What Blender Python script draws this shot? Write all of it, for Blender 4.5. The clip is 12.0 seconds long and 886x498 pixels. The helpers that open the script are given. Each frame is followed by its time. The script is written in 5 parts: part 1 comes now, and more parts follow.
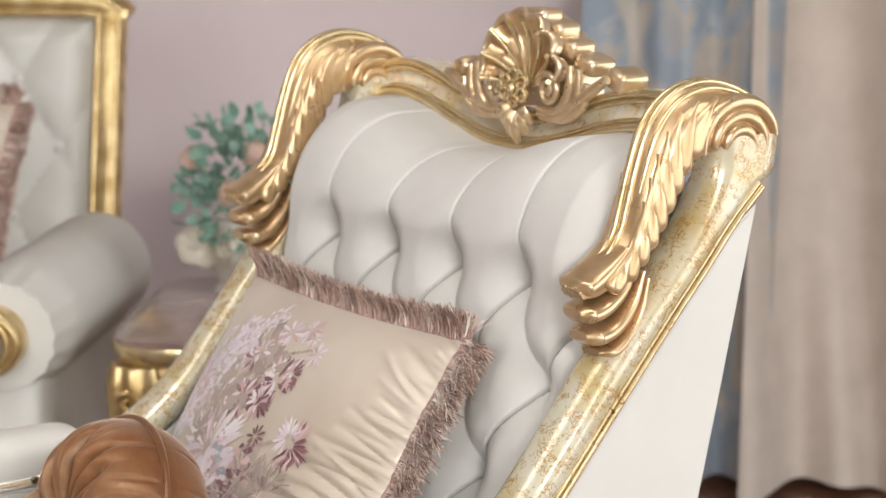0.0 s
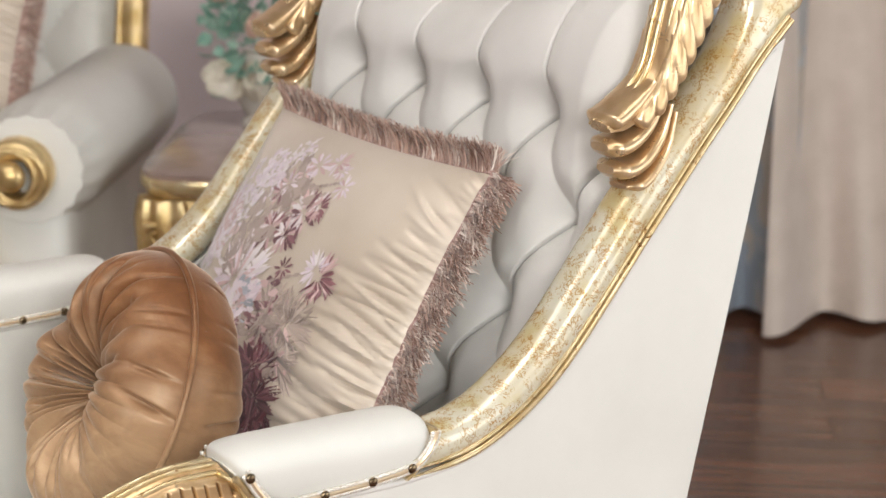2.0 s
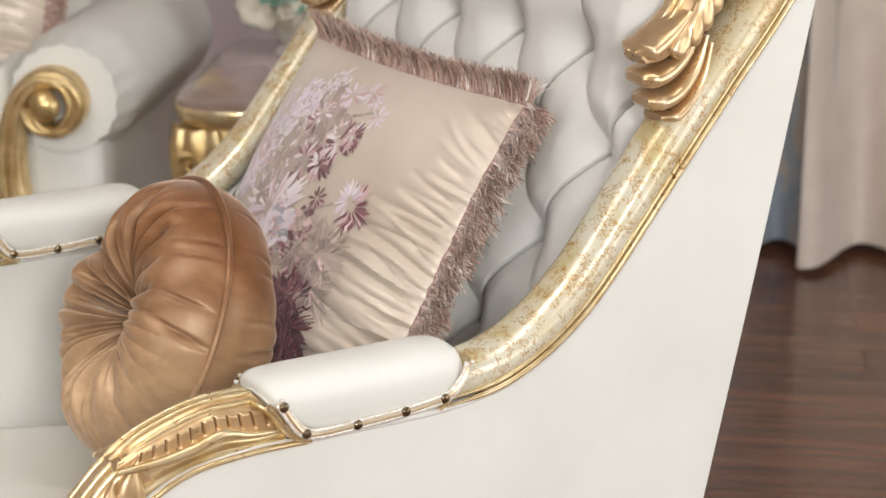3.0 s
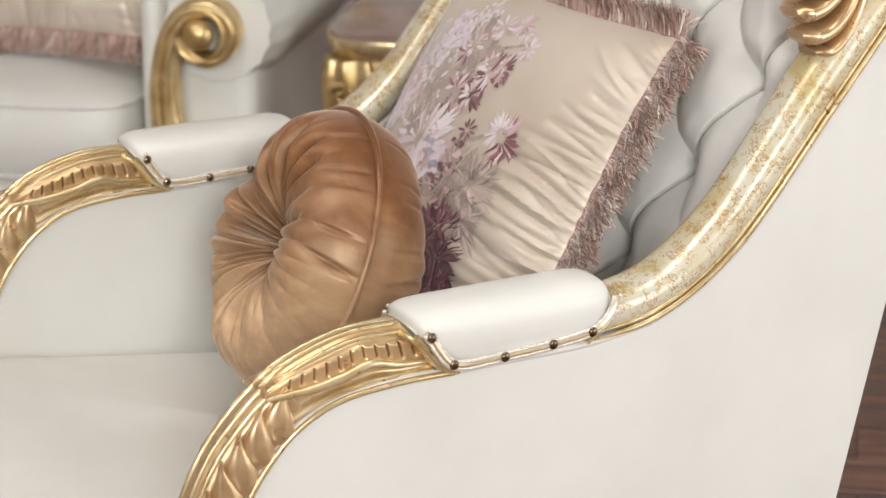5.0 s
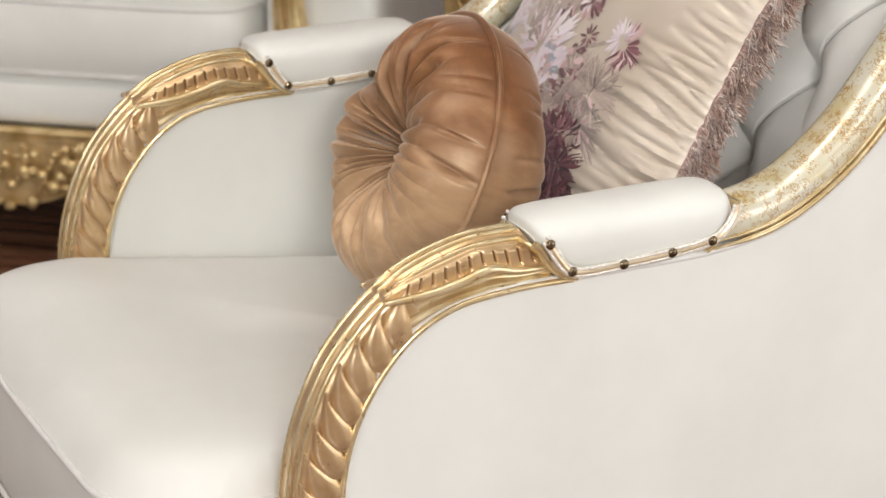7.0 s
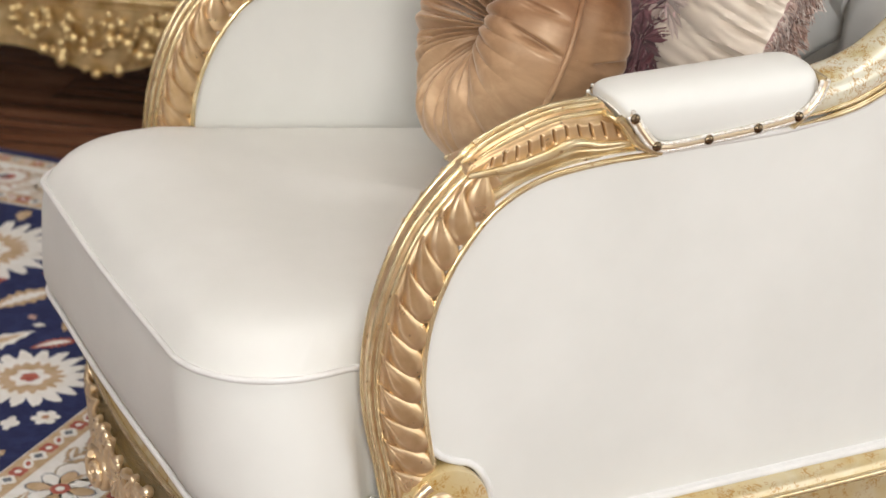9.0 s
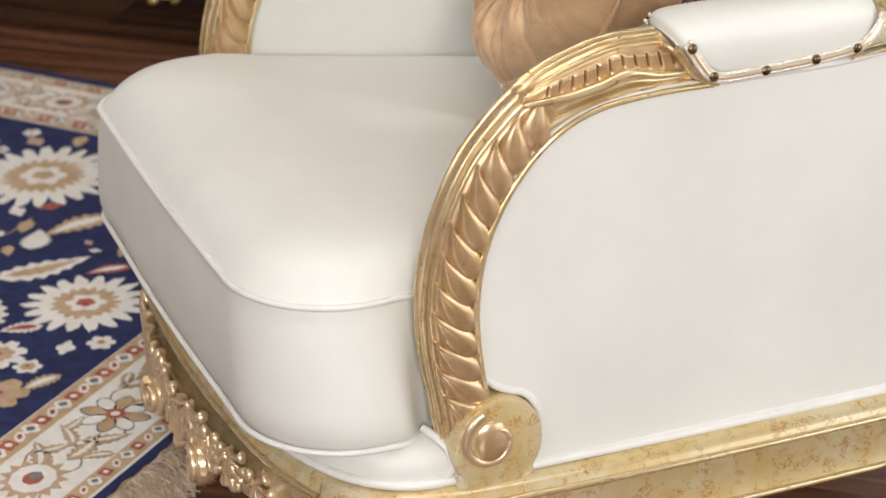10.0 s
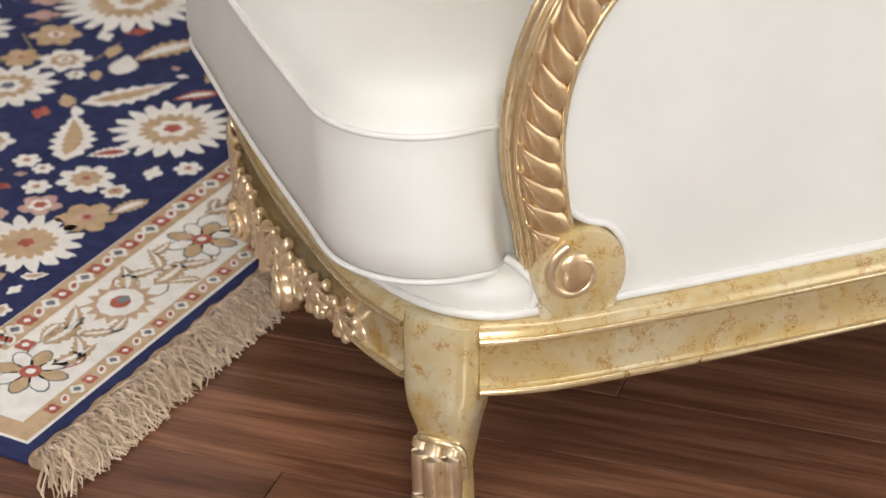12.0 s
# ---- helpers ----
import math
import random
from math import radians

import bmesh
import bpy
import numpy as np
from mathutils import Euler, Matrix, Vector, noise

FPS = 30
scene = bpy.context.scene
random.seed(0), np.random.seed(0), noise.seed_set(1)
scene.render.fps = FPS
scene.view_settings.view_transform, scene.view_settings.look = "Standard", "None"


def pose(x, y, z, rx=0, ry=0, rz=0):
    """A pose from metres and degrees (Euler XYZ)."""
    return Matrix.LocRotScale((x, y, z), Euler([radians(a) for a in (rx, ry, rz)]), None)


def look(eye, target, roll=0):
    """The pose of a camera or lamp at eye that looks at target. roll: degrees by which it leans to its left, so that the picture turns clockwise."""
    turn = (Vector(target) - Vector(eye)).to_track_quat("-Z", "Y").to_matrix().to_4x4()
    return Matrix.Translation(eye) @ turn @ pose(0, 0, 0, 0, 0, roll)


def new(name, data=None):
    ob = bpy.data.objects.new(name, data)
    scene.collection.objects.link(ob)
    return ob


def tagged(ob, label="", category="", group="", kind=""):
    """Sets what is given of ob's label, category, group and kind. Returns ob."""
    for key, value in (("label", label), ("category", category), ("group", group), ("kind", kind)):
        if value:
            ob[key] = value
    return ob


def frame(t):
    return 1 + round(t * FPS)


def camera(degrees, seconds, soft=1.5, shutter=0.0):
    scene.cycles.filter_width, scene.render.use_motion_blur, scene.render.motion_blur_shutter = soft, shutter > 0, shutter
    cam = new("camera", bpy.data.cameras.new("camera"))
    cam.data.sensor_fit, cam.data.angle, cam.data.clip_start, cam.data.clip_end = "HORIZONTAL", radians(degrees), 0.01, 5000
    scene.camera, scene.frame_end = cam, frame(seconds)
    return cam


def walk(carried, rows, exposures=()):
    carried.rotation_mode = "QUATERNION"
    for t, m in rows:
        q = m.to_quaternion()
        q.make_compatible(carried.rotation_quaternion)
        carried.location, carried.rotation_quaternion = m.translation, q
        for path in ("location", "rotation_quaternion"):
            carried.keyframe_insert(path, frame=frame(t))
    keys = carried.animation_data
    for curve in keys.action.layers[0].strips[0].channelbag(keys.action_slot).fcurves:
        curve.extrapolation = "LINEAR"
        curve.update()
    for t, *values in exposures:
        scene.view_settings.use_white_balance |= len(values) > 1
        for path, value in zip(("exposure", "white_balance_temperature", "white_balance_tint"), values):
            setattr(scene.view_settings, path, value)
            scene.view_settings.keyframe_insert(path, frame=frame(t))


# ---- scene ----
cam = camera(22.18, 12.0)
cam.data.dof.use_dof = True
cam.data.dof.focus_distance = 2.3
cam.data.dof.aperture_fstop = 7.0
EYE = (2.145, -0.693, 1.39)
ROWS = [
    (0.0, 79.799, -0.600, 55.345),
    (0.5, 78.870, -0.595, 55.589),
    (1.0, 77.855, -0.553, 55.843),
    (1.5, 76.775, -0.533, 55.944),
    (2.0, 75.563, -0.581, 56.044),
    (2.5, 74.588, -0.590, 56.267),
    (3.0, 73.790, -0.599, 56.937),
    (5.0, 72.047, -0.249, 60.782),
    (5.5, 71.524, -0.138, 61.572),
    (6.0, 70.928, -0.068, 62.431),
    (6.5, 70.354, 0.009, 63.188),
    (7.0, 69.659, 0.046, 63.881),
    (9.0, 66.435, 0.189, 66.099),
    (9.5, 65.615, 0.253, 66.768),
    (10.0, 64.642, 0.314, 67.564),
    (10.5, 63.618, 0.406, 68.249),
    (11.0, 62.480, 0.459, 68.984),
    (11.5, 61.452, 0.503, 69.538),
    (12.0, 60.356, 0.617, 69.846),
]
walk(cam, [(t, pose(*EYE, rx, ry, rz)) for t, rx, ry, rz in ROWS])

# ---- light: a bright showroom, by added unseen lamps behind the camera, beside and overhead ----
world = bpy.data.worlds.new("world")
scene.world = world
world.use_nodes = True
sky = world.node_tree.nodes.new("ShaderNodeTexSky")
sky.sky_type, sky.sun_disc = "NISHITA", False
sky.sun_elevation, sky.sun_rotation = radians(40), radians(120)
world.node_tree.links.new(sky.outputs[0], world.node_tree.nodes["Background"].inputs[0])
world.node_tree.nodes["Background"].inputs[1].default_value = 0.06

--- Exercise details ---
Give an exact copy of the material, leaving out every picture.

--- Solved exercise ---
What Blender Python script draws this shot? Write all of it, for Blender 4.5. The clip is 12.0 seconds long and 886x498 pixels. The helpers that open the script are given. Each frame is followed by its time. The script is written in 5 parts: part 1 comes now, and more parts follow.
0.0 s
2.0 s
3.0 s
5.0 s
7.0 s
9.0 s
10.0 s
12.0 s
# ---- helpers ----
import math
import random
from math import radians

import bmesh
import bpy
import numpy as np
from mathutils import Euler, Matrix, Vector, noise

FPS = 30
scene = bpy.context.scene
random.seed(0), np.random.seed(0), noise.seed_set(1)
scene.render.fps = FPS
scene.view_settings.view_transform, scene.view_settings.look = "Standard", "None"


def pose(x, y, z, rx=0, ry=0, rz=0):
    """A pose from metres and degrees (Euler XYZ)."""
    return Matrix.LocRotScale((x, y, z), Euler([radians(a) for a in (rx, ry, rz)]), None)


def look(eye, target, roll=0):
    """The pose of a camera or lamp at eye that looks at target. roll: degrees by which it leans to its left, so that the picture turns clockwise."""
    turn = (Vector(target) - Vector(eye)).to_track_quat("-Z", "Y").to_matrix().to_4x4()
    return Matrix.Translation(eye) @ turn @ pose(0, 0, 0, 0, 0, roll)


def new(name, data=None):
    ob = bpy.data.objects.new(name, data)
    scene.collection.objects.link(ob)
    return ob


def tagged(ob, label="", category="", group="", kind=""):
    """Sets what is given of ob's label, category, group and kind. Returns ob."""
    for key, value in (("label", label), ("category", category), ("group", group), ("kind", kind)):
        if value:
            ob[key] = value
    return ob


def frame(t):
    return 1 + round(t * FPS)


def camera(degrees, seconds, soft=1.5, shutter=0.0):
    scene.cycles.filter_width, scene.render.use_motion_blur, scene.render.motion_blur_shutter = soft, shutter > 0, shutter
    cam = new("camera", bpy.data.cameras.new("camera"))
    cam.data.sensor_fit, cam.data.angle, cam.data.clip_start, cam.data.clip_end = "HORIZONTAL", radians(degrees), 0.01, 5000
    scene.camera, scene.frame_end = cam, frame(seconds)
    return cam


def walk(carried, rows, exposures=()):
    carried.rotation_mode = "QUATERNION"
    for t, m in rows:
        q = m.to_quaternion()
        q.make_compatible(carried.rotation_quaternion)
        carried.location, carried.rotation_quaternion = m.translation, q
        for path in ("location", "rotation_quaternion"):
            carried.keyframe_insert(path, frame=frame(t))
    keys = carried.animation_data
    for curve in keys.action.layers[0].strips[0].channelbag(keys.action_slot).fcurves:
        curve.extrapolation = "LINEAR"
        curve.update()
    for t, *values in exposures:
        scene.view_settings.use_white_balance |= len(values) > 1
        for path, value in zip(("exposure", "white_balance_temperature", "white_balance_tint"), values):
            setattr(scene.view_settings, path, value)
            scene.view_settings.keyframe_insert(path, frame=frame(t))


# ---- scene ----
cam = camera(22.18, 12.0)
cam.data.dof.use_dof = True
cam.data.dof.focus_distance = 2.3
cam.data.dof.aperture_fstop = 7.0
EYE = (2.145, -0.693, 1.39)
ROWS = [
    (0.0, 79.799, -0.600, 55.345),
    (0.5, 78.870, -0.595, 55.589),
    (1.0, 77.855, -0.553, 55.843),
    (1.5, 76.775, -0.533, 55.944),
    (2.0, 75.563, -0.581, 56.044),
    (2.5, 74.588, -0.590, 56.267),
    (3.0, 73.790, -0.599, 56.937),
    (5.0, 72.047, -0.249, 60.782),
    (5.5, 71.524, -0.138, 61.572),
    (6.0, 70.928, -0.068, 62.431),
    (6.5, 70.354, 0.009, 63.188),
    (7.0, 69.659, 0.046, 63.881),
    (9.0, 66.435, 0.189, 66.099),
    (9.5, 65.615, 0.253, 66.768),
    (10.0, 64.642, 0.314, 67.564),
    (10.5, 63.618, 0.406, 68.249),
    (11.0, 62.480, 0.459, 68.984),
    (11.5, 61.452, 0.503, 69.538),
    (12.0, 60.356, 0.617, 69.846),
]
walk(cam, [(t, pose(*EYE, rx, ry, rz)) for t, rx, ry, rz in ROWS])

# ---- light: a bright showroom, by added unseen lamps behind the camera, beside and overhead ----
world = bpy.data.worlds.new("world")
scene.world = world
world.use_nodes = True
sky = world.node_tree.nodes.new("ShaderNodeTexSky")
sky.sky_type, sky.sun_disc = "NISHITA", False
sky.sun_elevation, sky.sun_rotation = radians(40), radians(120)
world.node_tree.links.new(sky.outputs[0], world.node_tree.nodes["Background"].inputs[0])
world.node_tree.nodes["Background"].inputs[1].default_value = 0.06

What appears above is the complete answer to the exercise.